De fait elle se tait, ne touche plus à rien, ni au poisson, ni au riz, ni à l’écrivain, elle aurait voulu que le maquereau n’ait jamais été pêché, que le riz n’ait jamais poussé, que l’écrivain n’ait jamais rien écrit, que ces histoires de riz, de poisson, de livres soient interdites à la consommation.

Il faut comprendre : le jeûne que la jeune fille s’impose n’est pas une ascèse ni une discipline expiatoire ou sacrificielle mais, on le sait et c’est parfaitement décrit dans le manuel mondial des maladies Américaines, une maladie définie par son symptôme, la maladie de non désir de nourriture. Si cette maladie, n’était pas un drame, ni même un cauchemar, mais évidemment que cette maladie est un drame et un cauchemar, je me dis parfois qu’elle serait comique.

Le drame, heureusement, est là pour empêcher d’en rire et pour que s’accomplisse à la perfection le paradoxe du pharmakon en sa subtile perversité, car tout ce qui fait vivre la jeune fille la fait mourir (rires), tout ce qui lui fait du bien lui fait du mal (rires) tout ce qui est bon est mauvais (rires), en cet art la jeune fille est experte, de cette figure de style elle est le top modèle (rires) vierge la jeune fille le deviendra par le rejet de toutes les intrusions (rires) Croire croire croire encore et pour l’éternité (rires) que le jeûne est la condition de la sainteté (rires) Violence virginale ! (rires) Misère américaine ! (Rires) 

Sérieusement : qu’est-ce qui dégoûte la jeune fille dans Steinbeck ?

Est-ce que la jeune fille a déjà ouvert ce livre de Steinbeck ? Ou l’aversion est-elle déjà provoquée par le titre ? Souris et hommes alitérés, Mice and Men sur le même plan ? Mais l’homme et la souris ne sont-ils pas des êtres vivants appartenant à une seule Création ? Quel est le bestiaire de la jeune fille ? Y a t-il des animaux doux ? des souris ? des  petits nuisibles ? Des bêtes féroces ? Des singes ? Les singes vont-ils au ciel ? Y a-t-il des singes au ciel de la jeune fille ? Au mieux des petits oiseaux, des colombes de la paix et quelques gentils moutons qu’on appelle des agneaux, des agneaux doux, oui mais des lapins ? et du bœuf, du porc ? Ce mot homme, sans souris, suffit peut-être à dégoûter une jeune fille aspirant à être une sainte comme la Sainte Vierge et à devenir vierge comme une sainte pure et parfaite, le top modèle du genre, dans le genre de la Sainte.

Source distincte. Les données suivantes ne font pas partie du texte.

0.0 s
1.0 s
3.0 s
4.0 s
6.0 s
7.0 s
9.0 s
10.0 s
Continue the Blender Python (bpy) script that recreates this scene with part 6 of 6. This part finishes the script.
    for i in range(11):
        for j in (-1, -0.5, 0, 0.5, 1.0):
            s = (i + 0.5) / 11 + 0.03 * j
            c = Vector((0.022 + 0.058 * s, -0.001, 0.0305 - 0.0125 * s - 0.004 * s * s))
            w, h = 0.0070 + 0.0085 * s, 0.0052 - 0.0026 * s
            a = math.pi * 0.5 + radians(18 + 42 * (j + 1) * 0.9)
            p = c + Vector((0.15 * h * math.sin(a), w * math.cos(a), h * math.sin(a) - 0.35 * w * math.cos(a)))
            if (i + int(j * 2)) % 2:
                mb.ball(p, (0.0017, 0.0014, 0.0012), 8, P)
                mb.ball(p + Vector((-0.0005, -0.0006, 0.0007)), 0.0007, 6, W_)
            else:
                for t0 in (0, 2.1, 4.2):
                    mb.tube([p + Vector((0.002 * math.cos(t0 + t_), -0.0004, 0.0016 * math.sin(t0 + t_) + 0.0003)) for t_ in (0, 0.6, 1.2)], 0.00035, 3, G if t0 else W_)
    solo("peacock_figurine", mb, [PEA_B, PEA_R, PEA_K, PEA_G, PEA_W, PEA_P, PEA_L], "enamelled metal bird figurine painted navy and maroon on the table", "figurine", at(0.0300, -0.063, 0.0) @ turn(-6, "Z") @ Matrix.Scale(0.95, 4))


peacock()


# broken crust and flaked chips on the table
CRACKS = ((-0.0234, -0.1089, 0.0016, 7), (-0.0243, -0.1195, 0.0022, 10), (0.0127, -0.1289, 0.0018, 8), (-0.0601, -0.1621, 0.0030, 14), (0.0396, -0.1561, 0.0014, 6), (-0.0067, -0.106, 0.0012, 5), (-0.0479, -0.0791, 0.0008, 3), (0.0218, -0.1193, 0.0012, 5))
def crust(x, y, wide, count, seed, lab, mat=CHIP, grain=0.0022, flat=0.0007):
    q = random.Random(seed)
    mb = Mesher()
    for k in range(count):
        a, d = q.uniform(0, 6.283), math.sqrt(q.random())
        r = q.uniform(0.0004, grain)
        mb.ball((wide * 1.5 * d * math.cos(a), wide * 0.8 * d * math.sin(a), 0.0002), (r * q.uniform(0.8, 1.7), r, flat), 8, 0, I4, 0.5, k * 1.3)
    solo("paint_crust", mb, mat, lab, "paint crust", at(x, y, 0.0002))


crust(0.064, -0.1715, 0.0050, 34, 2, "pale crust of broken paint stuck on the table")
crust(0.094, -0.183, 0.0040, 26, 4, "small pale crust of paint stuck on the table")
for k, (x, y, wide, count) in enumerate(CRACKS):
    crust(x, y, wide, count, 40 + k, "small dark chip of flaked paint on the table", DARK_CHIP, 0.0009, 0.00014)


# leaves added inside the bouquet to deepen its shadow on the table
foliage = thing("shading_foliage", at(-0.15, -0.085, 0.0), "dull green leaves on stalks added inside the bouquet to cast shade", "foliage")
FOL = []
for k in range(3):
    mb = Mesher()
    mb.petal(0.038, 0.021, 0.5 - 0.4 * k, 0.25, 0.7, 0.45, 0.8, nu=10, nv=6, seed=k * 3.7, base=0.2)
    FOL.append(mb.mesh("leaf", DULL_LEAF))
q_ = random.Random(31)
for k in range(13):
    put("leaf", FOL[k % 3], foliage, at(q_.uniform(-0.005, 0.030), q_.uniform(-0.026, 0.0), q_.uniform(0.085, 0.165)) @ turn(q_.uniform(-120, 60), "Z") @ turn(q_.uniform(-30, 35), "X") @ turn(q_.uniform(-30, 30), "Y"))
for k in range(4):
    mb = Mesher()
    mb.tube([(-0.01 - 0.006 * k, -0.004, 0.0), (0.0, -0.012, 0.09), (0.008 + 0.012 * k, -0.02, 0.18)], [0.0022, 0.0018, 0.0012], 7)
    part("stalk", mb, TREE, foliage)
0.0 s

Les hommes de Steinbeck ont des façons de parler, George dit fous-moi la paix avec tes lapins, et il dit nom de Dieu ce que tu peux être con tout de même, il a des façons de parler qui peuvent sans doute choquer une jeune fille élevée sous l’Occupation catholique. Oui mais la jeune fille a bien traversé les années soixante-dix, ces années de libération du vocabulaire et de la jeune fille tout en même temps, je me souviens que quand elle conduisait sa 4 L elle jurait comme un charretier, et elle dit parfois encore merde ou fait chier, alors c’est autre chose.

L’idée de sentir ce qui est là et de penser à partir de là, l’idée même d’une conscience dehors, de laisser venir l’idée dans le paysage de Californie au moment précis et parfaitement présent des années trente, cette possibilité de pensée nouvelle et singulière, l’idée que Dieu lui-même soit le matériau d’une écriture sauvagement réelle, voilà, c’est ça qui doit effrayer cette jeune fille idéale.

Mais alors que je pensais, grâce à ma théorie de la jeune fille réfractaire à la littérature du dehors, avoir enfin trouvé la raison psychologique de ce dégoût de Steinbeck, la jeune fille a tourné la tête du côté de la rivière et elle a dit tranquillement Les bruits viennent de la vallée, le temps change. C’est avec le bruit que le temps change. 

Elle a regardé la bébé qui regardait le ciel. Et elle a ri.